**Source data**
____
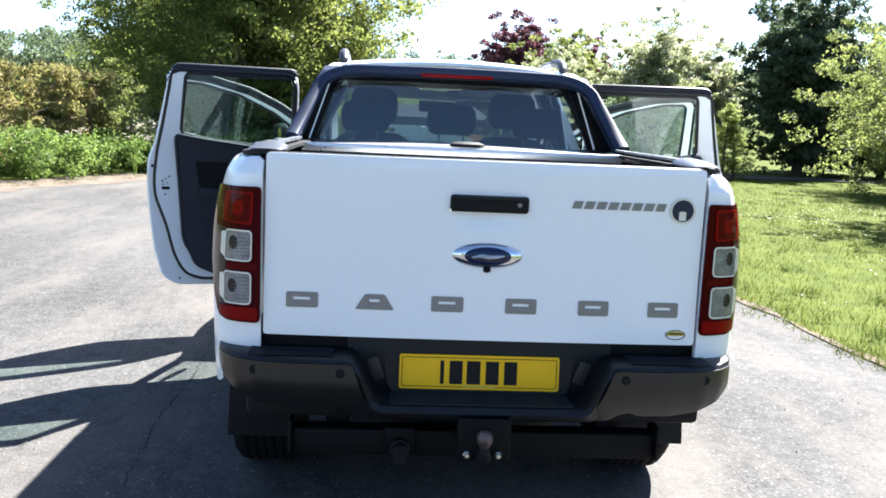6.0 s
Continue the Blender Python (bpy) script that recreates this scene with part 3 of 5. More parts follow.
for sx in (-1, 1):
    part("cab_side", sheet([rounded(CAB_OUT, 0.03, 3), REAR_OPEN, FRONT_OPEN], cab_fn(sx), 0.06, 0.06), WHITE, truck, angle=50)
    # Matt black strip put behind the seam for the shade in it.
    gap = [(0.550, 0.50), (0.570, 0.62), (0.572, 0.70), (0.552, 0.91), (0.530, 1.06), (0.515, 1.33), (0.56, 1.34), (0.60, 1.06), (0.64, 0.90), (0.65, 0.52)]
    part("bed_gap_shade", sheet([gap], cab_fn(sx), 0.02, 0.1), MATT, truck, "matt black strip standing for shade between cab and load bed").location.x = -sx * 0.030
    for opening in (REAR_OPEN, FRONT_OPEN):
        part("opening_lip", tube([cab_fn(sx)(u, v, 0.013) for u, v in opening], 0.0155, 10, closed=True), WHITE, truck, "rounded white lip of the door opening", 60)
        part("opening_seal", tube([cab_fn(sx)(u, v, 0.032) for u, v in inset(opening, 0.014)], 0.016, 8, closed=True), SEAL, truck, "black rubber opening seal")
    for name, rows in (("b_pillar_trim", ((0.56, 1.465, 1.555), (0.90, 1.465, 1.56), (1.20, 1.47, 1.57), (1.45, 1.475, 1.58), (1.66, 1.48, 1.585))), ("c_pillar_trim", ((0.80, 0.61, 0.72), (1.20, 0.60, 0.735), (1.345, 0.553, 0.75), (1.50, 0.578, 0.765), (1.69, 0.610, 0.78)))):
        rings = []
        for z, y0, y1 in rows:
            hw = interp(CAB_HW, z) - 0.062
            rings.append([Vector((sx * hw, y0, z)), Vector((sx * hw, y1, z)), Vector((sx * (hw - 0.035), y1 - 0.01, z)), Vector((sx * (hw - 0.06), (y0 + y1) / 2, z)), Vector((sx * (hw - 0.045), y0, z))])
        part(name, loft(rings), TRIM, truck, "dark moulded pillar trim", 50)
    # Dark box added to catch the sun spot on the white sill.
    part("sill_sun_blocker", rbox((sx * 0.79, 1.425, 0.69), (0.09, 0.10, 0.18), 0.02), TRIM, truck)
    part("sill_trim", rbox((sx * 0.772, 1.60, 0.585), (0.080, 1.86, 0.10), 0.02), TRIM, truck, "dark sill trim")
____
**Exercise description**
Transcribe the material exactly, keeping every word and none of the pictures.

**Answer to the exercise**
6.0 s
Continue the Blender Python (bpy) script that recreates this scene with part 3 of 5. More parts follow.
for sx in (-1, 1):
    part("cab_side", sheet([rounded(CAB_OUT, 0.03, 3), REAR_OPEN, FRONT_OPEN], cab_fn(sx), 0.06, 0.06), WHITE, truck, angle=50)
    # Matt black strip put behind the seam for the shade in it.
    gap = [(0.550, 0.50), (0.570, 0.62), (0.572, 0.70), (0.552, 0.91), (0.530, 1.06), (0.515, 1.33), (0.56, 1.34), (0.60, 1.06), (0.64, 0.90), (0.65, 0.52)]
    part("bed_gap_shade", sheet([gap], cab_fn(sx), 0.02, 0.1), MATT, truck, "matt black strip standing for shade between cab and load bed").location.x = -sx * 0.030
    for opening in (REAR_OPEN, FRONT_OPEN):
        part("opening_lip", tube([cab_fn(sx)(u, v, 0.013) for u, v in opening], 0.0155, 10, closed=True), WHITE, truck, "rounded white lip of the door opening", 60)
        part("opening_seal", tube([cab_fn(sx)(u, v, 0.032) for u, v in inset(opening, 0.014)], 0.016, 8, closed=True), SEAL, truck, "black rubber opening seal")
    for name, rows in (("b_pillar_trim", ((0.56, 1.465, 1.555), (0.90, 1.465, 1.56), (1.20, 1.47, 1.57), (1.45, 1.475, 1.58), (1.66, 1.48, 1.585))), ("c_pillar_trim", ((0.80, 0.61, 0.72), (1.20, 0.60, 0.735), (1.345, 0.553, 0.75), (1.50, 0.578, 0.765), (1.69, 0.610, 0.78)))):
        rings = []
        for z, y0, y1 in rows:
            hw = interp(CAB_HW, z) - 0.062
            rings.append([Vector((sx * hw, y0, z)), Vector((sx * hw, y1, z)), Vector((sx * (hw - 0.035), y1 - 0.01, z)), Vector((sx * (hw - 0.06), (y0 + y1) / 2, z)), Vector((sx * (hw - 0.045), y0, z))])
        part(name, loft(rings), TRIM, truck, "dark moulded pillar trim", 50)
    # Dark box added to catch the sun spot on the white sill.
    part("sill_sun_blocker", rbox((sx * 0.79, 1.425, 0.69), (0.09, 0.10, 0.18), 0.02), TRIM, truck)
    part("sill_trim", rbox((sx * 0.772, 1.60, 0.585), (0.080, 1.86, 0.10), 0.02), TRIM, truck, "dark sill trim")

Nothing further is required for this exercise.